L’AVIS DU LIBRAIRE

 

Exemplaire "du" roman de la Résistance en grand papier et envoi adressé à Maurice Nadeau

GARY (Romain)

Éducation européenne

Roman

Paris, Calmann-Lévy, 1945

18,7 x 12 cm, broché, couv. imprimée, 1 f. n. ch., 178 pp., 2 ff. n. ch..

Edition originale du premier roman de l'auteur.

Un des 200 ex. num. imprimés sur papier Outhenin-Chalandre, seul grand papier.

Important envoi autographe signé de l'auteur : "A Maurice Nadeau, / en le remerciant d'avoir aimé / ce livre, et de l'avoir dit / si résolument, en plein / existentialisme, sans craindre / la répression ! / Romain Gary / Paris / 1946".

Bel exemplaire broché tel que paru, non coupé.

On joint une rare et importante lettre autographe signée de l'auteur à Maurice Nadeau le remerciant pour la longue chronique qu'il a consacré à Éducation européenne dans Combat et en rapport avec son prochain ouvrage Tulipe qui sera publié par Calmann-Lévy, le 6 juin 1946.

Y sont notamment évoqués Jean-Paul Sartre, directeur des Temps modernes dont le premier numéro paraîtra en octobre 1945 et Albert Camus, directeur de Combat :

Retranscription : « 25 sept. [1945] / Cher Monsieur, Je m'excuse du retard considérable que j'ai mis à répondre à votre lettre et à vous remercier, aussi, de l'article si généreux que vous avez bien voulu consacrer à "Éducation européenne" dans Combat. Je pense que la façon la plus sûre, la seule façon de vous remercier, et de justifier, par mon nouveau livre, la confiance que vous semblez mettre en moi. Ce livre est sur le point d'être terminé, mais si je ne puis, pour le moment, vous donner un extrait à publier, pour la raison suivante: j'ai plus ou moins promis ce manuscrit à une revue dont le titre m'échappe. Je crois que c'est "Les Temps nouveaux" ou "Les Temps modernes" ou quelque chose comme ça - dont le directeur futur, Mr Sartre, m'a assez longuement parlé à mon avant-dernier passage à Paris. Si cette revue ne se matérialise pas ou s'il apparait contrairement à ce qu'il me parait, que je n'ai fait aucune promesse à personne et en particulier pas à Mr. Sartre, je serais très heureux de vous soumettre mon nouveau livre pour que vous puissiez y choisir un bon morceau. Je m'excuse d'entrer dans des ces détails idiots, mais la vérité est que je ne sais plus très bien ce que j'ai promis et ce que je n'ai pas promis et à qui. Je crois que Albert Camus pourrait vous expliquer ma situation un peu compliquée ; je sais que vous le connaissez. Je m'excuse d'ailleurs de vous importuner avec ces détails ridicules. En attendant, je ne puis que répéter encore une fois ceci : je ferais de mon mieux pour justifier la confiance que vous avez mis en moi. Romain Gary ».

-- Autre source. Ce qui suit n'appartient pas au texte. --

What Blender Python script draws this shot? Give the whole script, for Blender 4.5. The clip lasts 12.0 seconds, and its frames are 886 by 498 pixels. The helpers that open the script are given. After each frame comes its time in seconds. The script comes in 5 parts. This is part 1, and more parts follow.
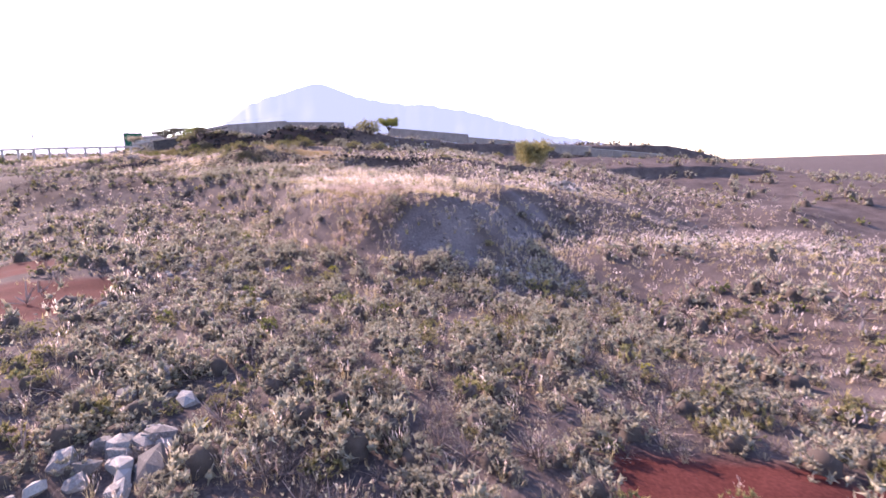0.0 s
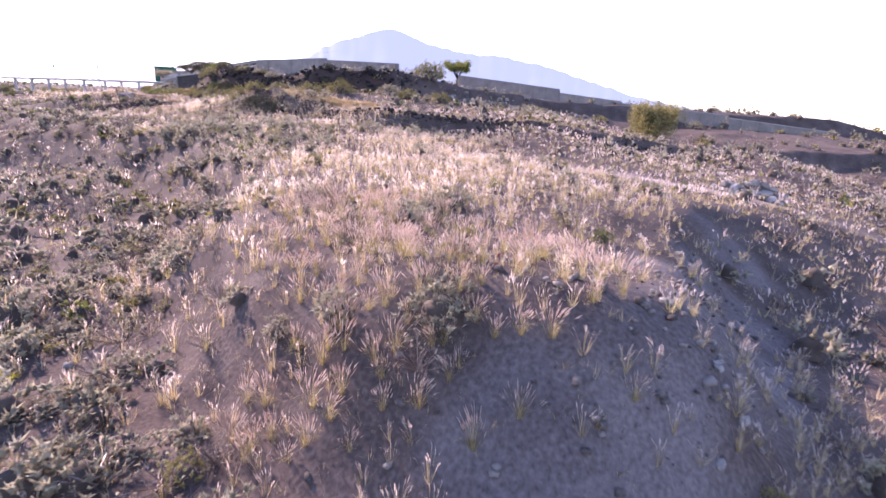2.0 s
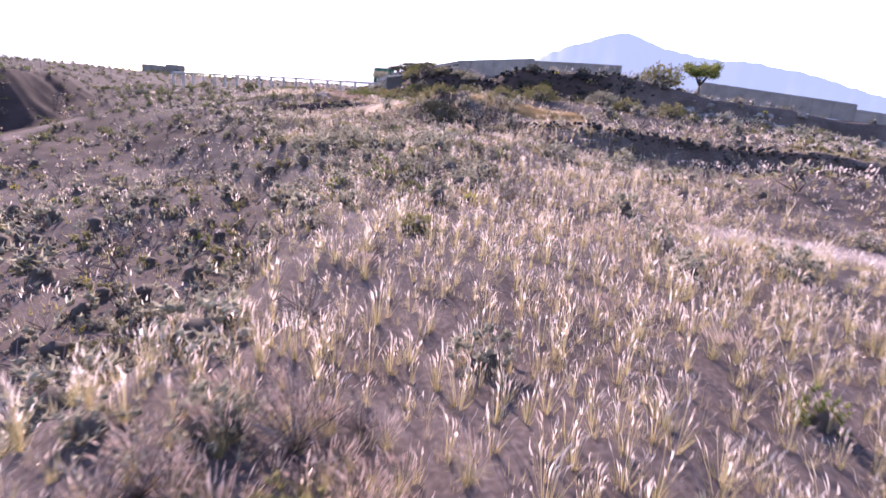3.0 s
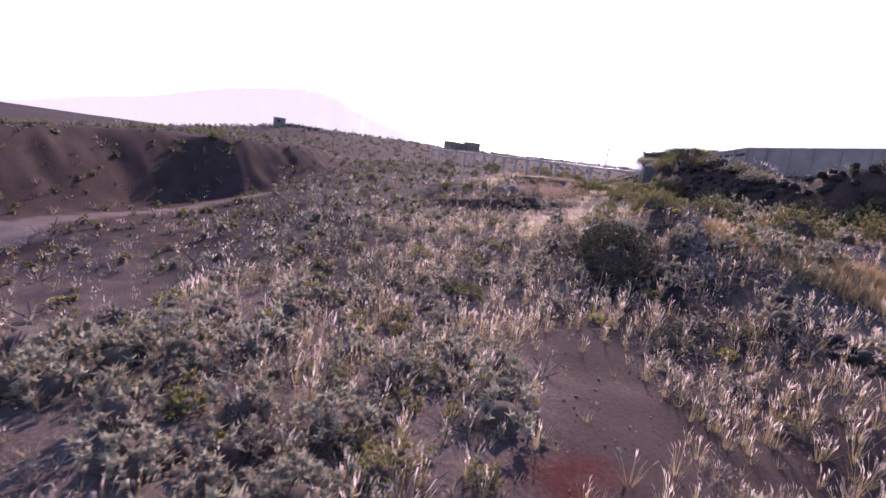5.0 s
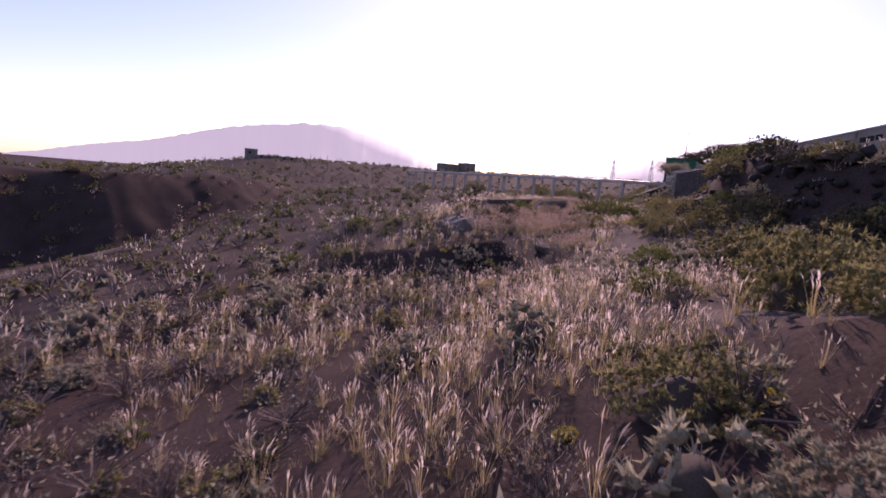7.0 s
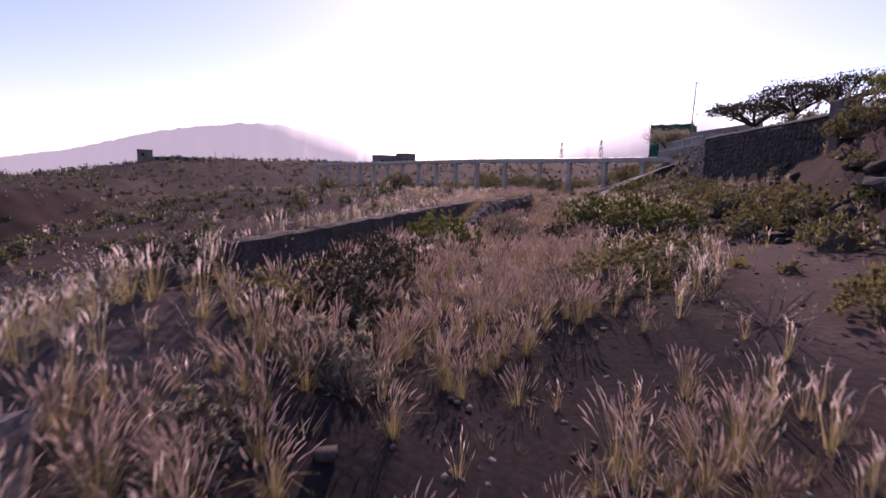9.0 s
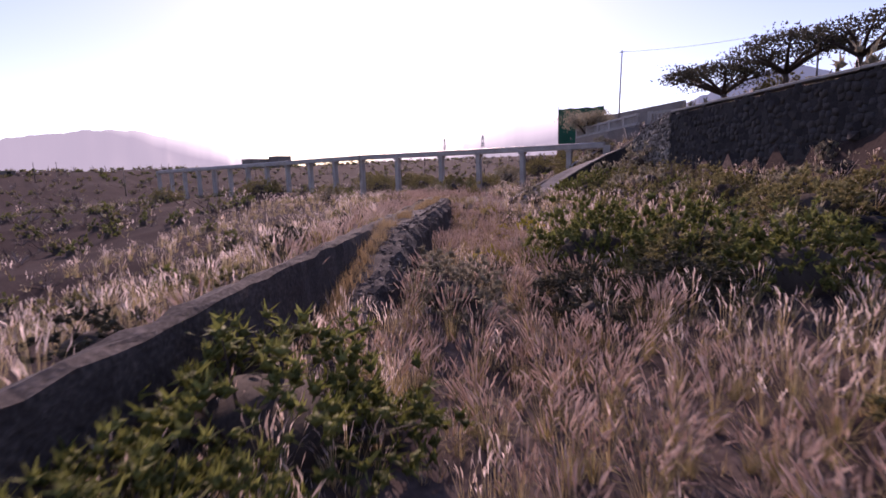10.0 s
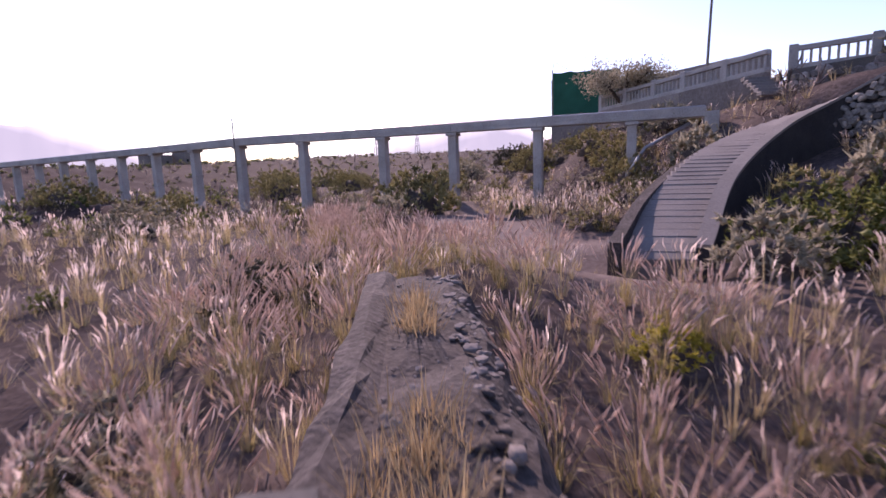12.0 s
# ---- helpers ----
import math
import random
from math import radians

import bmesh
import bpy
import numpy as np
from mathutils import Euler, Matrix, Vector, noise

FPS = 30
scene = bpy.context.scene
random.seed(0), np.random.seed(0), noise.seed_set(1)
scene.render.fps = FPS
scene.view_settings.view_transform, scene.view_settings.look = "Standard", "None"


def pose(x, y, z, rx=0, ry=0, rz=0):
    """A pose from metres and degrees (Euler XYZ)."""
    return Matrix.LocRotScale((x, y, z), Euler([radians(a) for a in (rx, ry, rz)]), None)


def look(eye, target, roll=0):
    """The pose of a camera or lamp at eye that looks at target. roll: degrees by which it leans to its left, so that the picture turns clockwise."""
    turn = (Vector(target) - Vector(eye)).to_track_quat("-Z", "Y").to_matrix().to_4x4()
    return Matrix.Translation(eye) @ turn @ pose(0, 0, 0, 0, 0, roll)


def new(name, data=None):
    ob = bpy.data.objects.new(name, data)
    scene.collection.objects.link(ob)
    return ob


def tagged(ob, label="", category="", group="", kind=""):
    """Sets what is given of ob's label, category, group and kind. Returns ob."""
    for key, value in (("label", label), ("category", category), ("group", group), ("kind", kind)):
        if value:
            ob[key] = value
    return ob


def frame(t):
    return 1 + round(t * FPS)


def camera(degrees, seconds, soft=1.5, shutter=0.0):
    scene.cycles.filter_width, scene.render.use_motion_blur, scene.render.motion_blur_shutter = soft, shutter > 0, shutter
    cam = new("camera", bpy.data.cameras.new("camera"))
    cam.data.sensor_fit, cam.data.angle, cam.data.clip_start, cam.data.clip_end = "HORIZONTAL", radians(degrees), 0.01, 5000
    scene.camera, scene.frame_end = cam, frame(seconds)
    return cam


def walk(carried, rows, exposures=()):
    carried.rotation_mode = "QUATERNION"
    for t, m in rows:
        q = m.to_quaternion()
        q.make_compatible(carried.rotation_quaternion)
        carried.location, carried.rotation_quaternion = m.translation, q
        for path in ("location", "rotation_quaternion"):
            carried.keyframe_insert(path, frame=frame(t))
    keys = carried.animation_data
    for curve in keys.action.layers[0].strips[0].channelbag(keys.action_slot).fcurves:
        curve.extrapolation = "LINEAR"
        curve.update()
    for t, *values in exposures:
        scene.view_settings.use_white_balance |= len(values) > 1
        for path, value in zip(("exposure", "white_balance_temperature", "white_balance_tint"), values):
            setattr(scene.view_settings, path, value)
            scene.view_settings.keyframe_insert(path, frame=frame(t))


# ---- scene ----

Chose peu commune pour un premier roman, Maurice Nadeau consacre quatre articles à Éducation européenne en 1945.

Le 31 août, il publie une longue chronique élogieuse dans Combat : "[...] S'il ne fait pas de doute que demain le nom de Romain Gary et de son roman Éducation européenne soient sur toutes les lèvres, c'est qu'il n'a pas écrit un roman de résistance, mais « le » roman de la Résistance, ou plus exactement, puisque ce vocable a déjà pris un sens étroit, il a écrit l'histoire de la lutte des peuples opprimés d'Europe sous la schlague fasciste, et ce, en un ouvrage qui ne compte pas deux cents pages, ce qui montre en passant qu'une fresque de cette ampleur et de cette importance n'a pas besoin des eaux du roman-fleuve bavard tout juste propres à l'y noyer [...]".

Les 7 et 8 septembre toujours dans Combat, Nadeau publie l'interview de Romain Gary effectuée immédiatement après que le Prix des Critiques lui ait été décerné, à six voix contre quatre pour André Dhôtel pour Les Rues dans l'Aurore, et livre un portrait du "lauréat qui ignore l'existentialisme" : "J'adore Malraux, me dit-il, et Camus. Il y a chez Camus une violence dans l'amour de la vie. On me dit qu'il est pris ici pour un désespéré un "défaitiste"...".

Le 10 novembre, il donne son dernier article dans Terre des hommes : " [...] Je le rassure, je lui dis que son livre est bon, qu'il a su parler de la Résistance, qu'elle soit polonaise ou française, l'engagement était le même, avec une hauteur de vues et une pitié humaine qui font disparaître le thème étroit derrière la lutte des hommes acharnés contre un mauvais destin [...]".